— start Information provided —

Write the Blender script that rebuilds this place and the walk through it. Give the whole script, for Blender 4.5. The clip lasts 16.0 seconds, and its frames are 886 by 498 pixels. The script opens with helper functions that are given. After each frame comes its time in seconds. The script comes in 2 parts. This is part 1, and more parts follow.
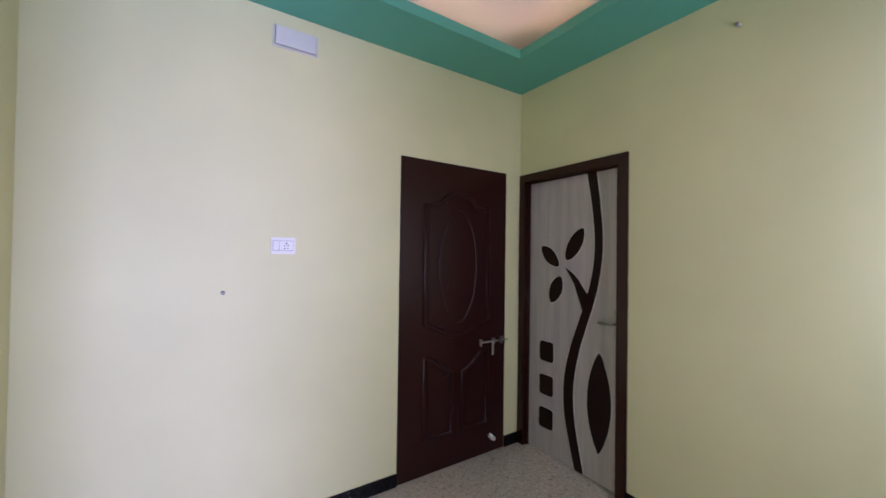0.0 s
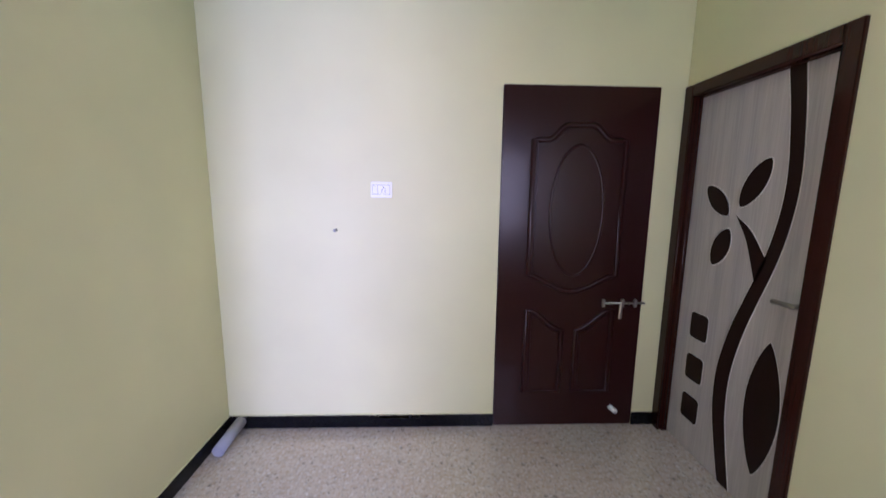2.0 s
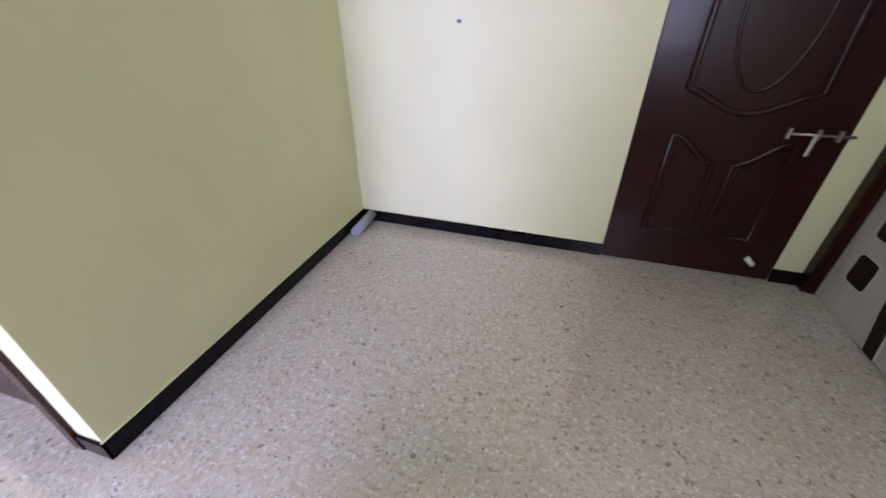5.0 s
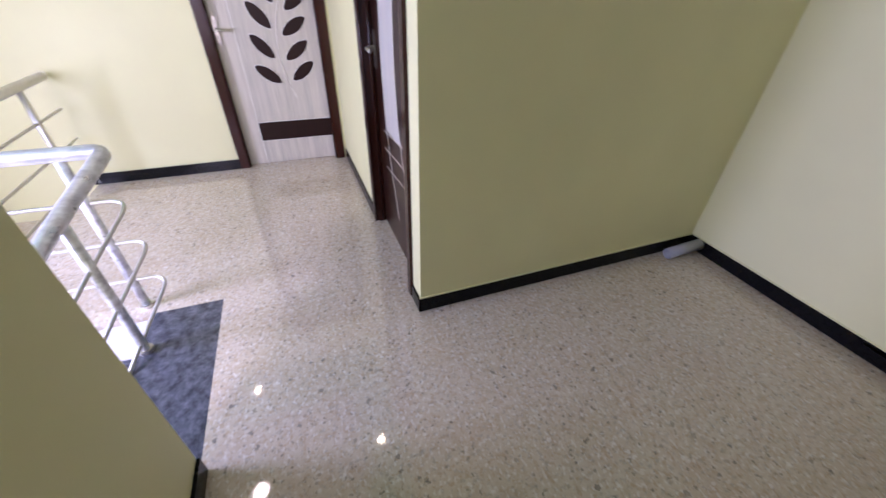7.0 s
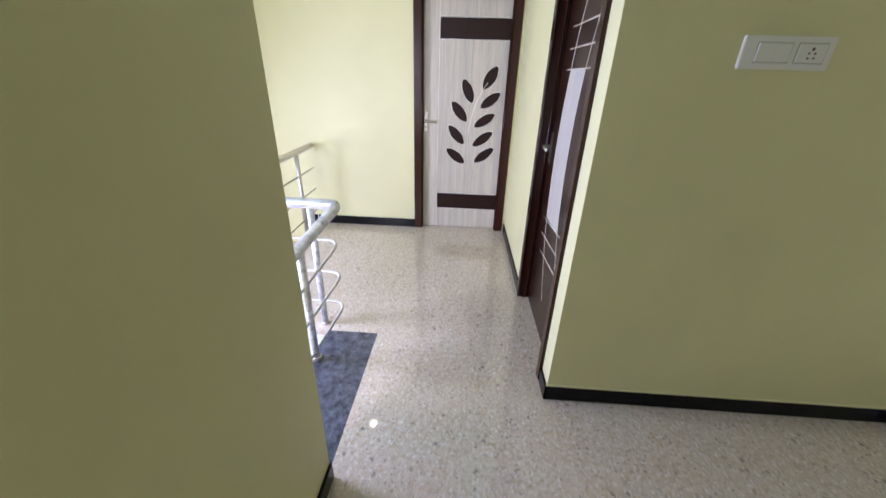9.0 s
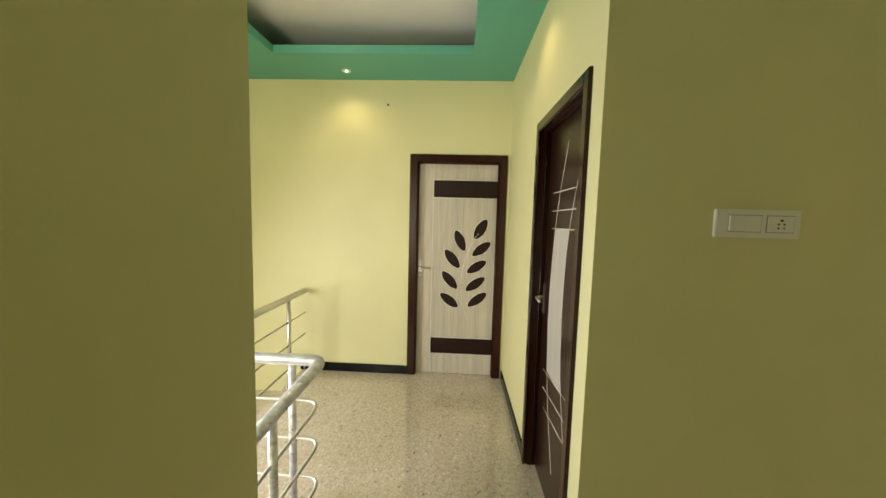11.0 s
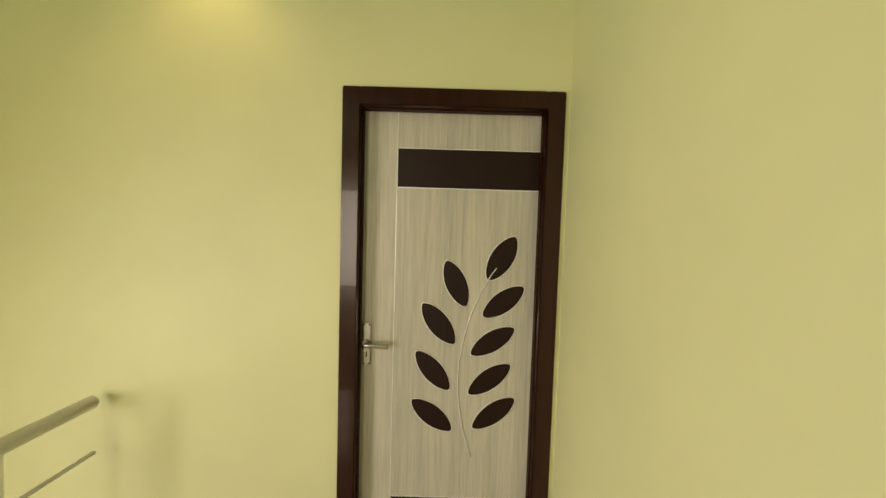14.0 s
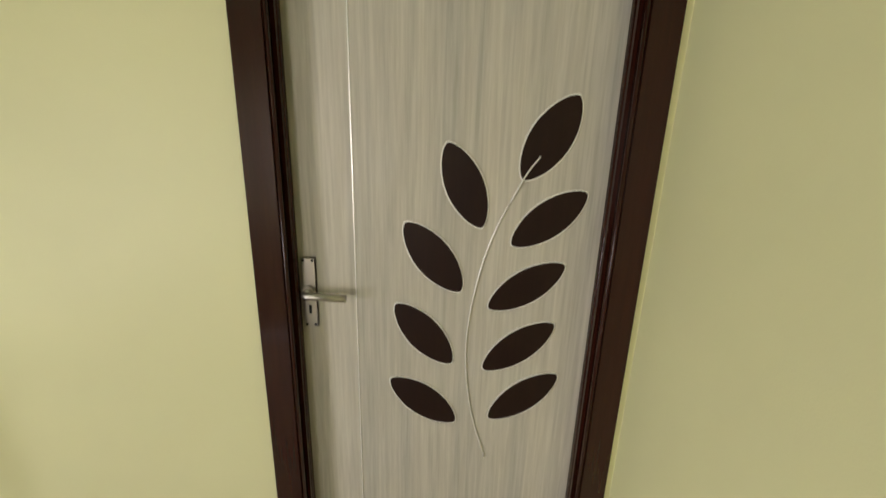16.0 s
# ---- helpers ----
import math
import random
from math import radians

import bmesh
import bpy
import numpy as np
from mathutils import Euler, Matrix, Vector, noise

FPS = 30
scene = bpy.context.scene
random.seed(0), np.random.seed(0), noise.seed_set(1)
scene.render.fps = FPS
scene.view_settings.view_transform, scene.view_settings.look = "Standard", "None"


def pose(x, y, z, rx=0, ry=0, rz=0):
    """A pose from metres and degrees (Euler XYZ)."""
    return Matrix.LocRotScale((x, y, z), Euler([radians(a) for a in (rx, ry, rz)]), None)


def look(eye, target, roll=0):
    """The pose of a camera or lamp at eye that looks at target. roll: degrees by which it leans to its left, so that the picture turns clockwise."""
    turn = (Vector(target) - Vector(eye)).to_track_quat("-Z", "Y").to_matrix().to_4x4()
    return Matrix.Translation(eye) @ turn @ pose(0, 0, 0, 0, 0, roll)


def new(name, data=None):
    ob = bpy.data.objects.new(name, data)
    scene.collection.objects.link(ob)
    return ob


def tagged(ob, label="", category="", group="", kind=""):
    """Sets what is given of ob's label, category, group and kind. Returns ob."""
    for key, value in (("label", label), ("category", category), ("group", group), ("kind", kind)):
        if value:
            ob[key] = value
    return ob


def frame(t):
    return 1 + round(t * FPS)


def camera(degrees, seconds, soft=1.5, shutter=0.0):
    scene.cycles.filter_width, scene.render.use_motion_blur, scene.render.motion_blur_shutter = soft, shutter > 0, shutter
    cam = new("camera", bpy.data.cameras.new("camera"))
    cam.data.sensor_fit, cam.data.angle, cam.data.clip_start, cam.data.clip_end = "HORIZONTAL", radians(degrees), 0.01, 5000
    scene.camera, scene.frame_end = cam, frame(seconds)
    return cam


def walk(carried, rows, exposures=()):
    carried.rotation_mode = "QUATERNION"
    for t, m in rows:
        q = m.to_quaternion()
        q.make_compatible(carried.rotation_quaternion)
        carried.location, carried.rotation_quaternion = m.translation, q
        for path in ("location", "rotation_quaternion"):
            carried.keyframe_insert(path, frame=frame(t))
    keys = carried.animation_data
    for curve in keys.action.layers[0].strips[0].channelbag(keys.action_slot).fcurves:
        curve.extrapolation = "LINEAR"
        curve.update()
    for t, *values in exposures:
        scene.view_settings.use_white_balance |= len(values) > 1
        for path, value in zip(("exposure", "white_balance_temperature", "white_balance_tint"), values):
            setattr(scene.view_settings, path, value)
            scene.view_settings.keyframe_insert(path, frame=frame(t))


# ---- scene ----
cam = camera(100.3, 16.0, shutter=0.3)
PATH = [
    (0, (0.592, -0.245, 1.475), (1.694, 1.423, 1.5), 0.8),
    (0.5, (0.833, -0.24, 1.477), (1.551, 1.626, 1.509), 0.4),
    (1, (1.005, -0.241, 1.493), (1.32, 1.734, 1.513), 0.4),
    (1.5, (1.145, -0.286, 1.521), (1.279, 1.71, 1.514), 0.5),
    (2, (1.252, -0.316, 1.499), (1.32, 1.659, 1.191), 0.6),
    (2.5, (1.215, -0.27, 1.441), (1.309, 1.641, 0.858), 0.7),
    (3, (1.21, -0.242, 1.405), (1.297, 1.573, 0.57), 0.8),
    (3.2, (1.259, -0.268, 1.395), (1.303, 1.506, 0.473), 0.9),
    (5.5, (1.28, -0.32, 1.291), (0.511, 1.152, 0.176), 0.5),
    (6, (1.262, -0.307, 1.332), (0.162, 0.903, 0.18), 1.3),
    (6.5, (1.268, -0.358, 1.39), (-0.076, 0.554, 0.21), 1.9),
    (7, (1.284, -0.396, 1.376), (-0.219, 0.207, 0.203), 1.9),
    (7.5, (1.297, -0.434, 1.37), (-0.298, -0.156, 0.198), 1.8),
    (8, (1.315, -0.435, 1.37), (-0.308, -0.394, 0.203), 1.3),
    (8.5, (1.334, -0.44, 1.43), (-0.331, -0.47, 0.323), 1.3),
    (9, (1.373, -0.452, 1.474), (-0.426, -0.545, 0.602), 1.7),
    (9.5, (1.39, -0.444, 1.523), (-0.512, -0.584, 0.921), 1.6),
    (10, (1.413, -0.443, 1.547), (-0.555, -0.581, 1.217), 1.7),
    (10.2, (1.416, -0.428, 1.556), (-0.56, -0.576, 1.286), 1.6),
    (12.3, (0.571, -0.484, 1.521), (-1.425, -0.523, 1.407), 1.6),
    (12.5, (0.423, -0.485, 1.512), (-1.574, -0.521, 1.407), 1.6),
    (13, (0.065, -0.495, 1.51), (-1.933, -0.538, 1.431), 1.6),
    (13.5, (-0.307, -0.487, 1.54), (-2.303, -0.525, 1.447), 1.7),
    (14, (-0.653, -0.512, 1.538), (-2.65, -0.517, 1.433), 1.7),
    (14.5, (-0.947, -0.522, 1.535), (-2.945, -0.516, 1.435), 1.7),
    (15, (-1.181, -0.516, 1.507), (-3.178, -0.502, 1.407), 1.6),
    (15.5, (-1.298, -0.518, 1.443), (-3.287, -0.495, 1.234), 1.6),
    (16, (-1.347, -0.519, 1.381), (-3.284, -0.483, 0.885), 1.6),
]
EXPOSURES = [(0, 0.38, 5100, 50), (1.5, 0.60, 5000, 54), (3, 0.64, 5020, 53), (5.5, 0.60, 5130, 48), (6, 0.28, 5250, 47), (6.5, -0.02, 5300, 46), (7, -0.14, 5400, 44), (8, -0.14, 5750, 39), (9, -0.13, 5400, 32), (10, -0.24, 6000, 23), (12.5, -0.75, 9500, 1), (14, -0.75, 8300, 8), (15, -1.02, 8350, 11), (16, -0.82, 6800, 15)]
walk(cam, [(t, look(eye, target, roll)) for t, eye, target, roll in PATH], EXPOSURES)

WIN_A, ROOM_FILL, STAIR_FILL, COVE_W, SPOT_W = 118, 9.6, 62, 6, 11

# ---- light ----
world = bpy.data.worlds.new("world")
scene.world = world
world.use_nodes = True
wn = world.node_tree.nodes
sky = wn.new("ShaderNodeTexSky")
sky.sky_type, sky.sun_disc = "NISHITA", False
sky.sun_elevation, sky.sun_rotation = radians(50), radians(150)
wn["Background"].inputs[1].default_value = 0.1
world.node_tree.links.new(sky.outputs[0], wn["Background"].inputs[0])
sun = new("sun", bpy.data.lights.new("sun", "SUN"))
sun.data.energy, sun.data.angle, sun.data.color = 2.5, radians(0.5), (1, 0.95, 0.88)
sun.matrix_world = look((2, 4, 9), (0, 0, 0))


def area_lamp(name, m, sx, sy, watts, color):
    ob = new(name, bpy.data.lights.new(name, "AREA"))
    ob.data.shape, ob.data.size, ob.data.size_y, ob.data.energy, ob.data.color = "RECTANGLE", sx, sy, watts, color
    ob.matrix_world = m
    return ob


# daylight from the inferred stairwell window, then two added fill lamps in unseen openings
area_lamp("window_and_fill_light", look((-0.09, -2.985, 0.9), (0.06, 0, -0.8)), 0.76, 1.6, WIN_A, (0.80, 0.84, 1.0))
# added fill from the east, brightens the west end wall
area_lamp("window_and_fill_light", look((2.17, -2.0, 1.35), (-2, -1.75, 1.2)), 0.56, 1.5, STAIR_FILL, (1.0, 0.93, 0.89))
# added fill behind the walker, evens out the room walls
area_lamp("window_and_fill_light", look((2.15, -0.93, 1.5), (2.1, 1, 1.3)), 0.72, 1.0, ROOM_FILL, (0.95, 1.0, 0.84))


# ---- materials ----
def material(name, color=(0.5, 0.5, 0.5), rough=0.5, metal=0.0, coat=0.0):
    mat = bpy.data.materials.new(name)
    mat.use_nodes = True
    b = mat.node_tree.nodes["Principled BSDF"]
    b.inputs["Base Color"].default_value = (*color, 1)
    b.inputs["Roughness"].default_value, b.inputs["Metallic"].default_value = rough, metal
    b.inputs["Coat Weight"].default_value = coat
    return mat, mat.node_tree.nodes, mat.node_tree.links, b


def coords(nodes, links, scale=(1, 1, 1)):
    tc, mp = nodes.new("ShaderNodeTexCoord"), nodes.new("ShaderNodeMapping")
    mp.inputs["Scale"].default_value = scale
    links.new(tc.outputs["Object"], mp.inputs[0])
    return mp.outputs[0]


def noise_tex(nodes, links, vec, scale, detail=3, rough=0.5):
    n = nodes.new("ShaderNodeTexNoise")
    n.inputs["Scale"].default_value, n.inputs["Detail"].default_value, n.inputs["Roughness"].default_value = scale, detail, rough
    links.new(vec, n.inputs["Vector"])
    return n.outputs[0]


def ramp(nodes, links, fac, stops):
    r = nodes.new("ShaderNodeValToRGB")
    while len(r.color_ramp.elements) < len(stops):
        r.color_ramp.elements.new(0.5)
    for e, (p, c) in zip(r.color_ramp.elements, stops):
        e.position, e.color = p, (*c, 1)
    links.new(fac, r.inputs[0])
    return r.outputs[0]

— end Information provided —

What to do = Give again only the lines from the one bearing "pose from metres" through the one bearing "q.make_compatible(carried.rotation_quaternion)", exactly as they stand.

The completed task =
    """A pose from metres and degrees (Euler XYZ)."""
    return Matrix.LocRotScale((x, y, z), Euler([radians(a) for a in (rx, ry, rz)]), None)


def look(eye, target, roll=0):
    """The pose of a camera or lamp at eye that looks at target. roll: degrees by which it leans to its left, so that the picture turns clockwise."""
    turn = (Vector(target) - Vector(eye)).to_track_quat("-Z", "Y").to_matrix().to_4x4()
    return Matrix.Translation(eye) @ turn @ pose(0, 0, 0, 0, 0, roll)


def new(name, data=None):
    ob = bpy.data.objects.new(name, data)
    scene.collection.objects.link(ob)
    return ob


def tagged(ob, label="", category="", group="", kind=""):
    """Sets what is given of ob's label, category, group and kind. Returns ob."""
    for key, value in (("label", label), ("category", category), ("group", group), ("kind", kind)):
        if value:
            ob[key] = value
    return ob


def frame(t):
    return 1 + round(t * FPS)


def camera(degrees, seconds, soft=1.5, shutter=0.0):
    scene.cycles.filter_width, scene.render.use_motion_blur, scene.render.motion_blur_shutter = soft, shutter > 0, shutter
    cam = new("camera", bpy.data.cameras.new("camera"))
    cam.data.sensor_fit, cam.data.angle, cam.data.clip_start, cam.data.clip_end = "HORIZONTAL", radians(degrees), 0.01, 5000
    scene.camera, scene.frame_end = cam, frame(seconds)
    return cam


def walk(carried, rows, exposures=()):
    carried.rotation_mode = "QUATERNION"
    for t, m in rows:
        q = m.to_quaternion()
        q.make_compatible(carried.rotation_quaternion)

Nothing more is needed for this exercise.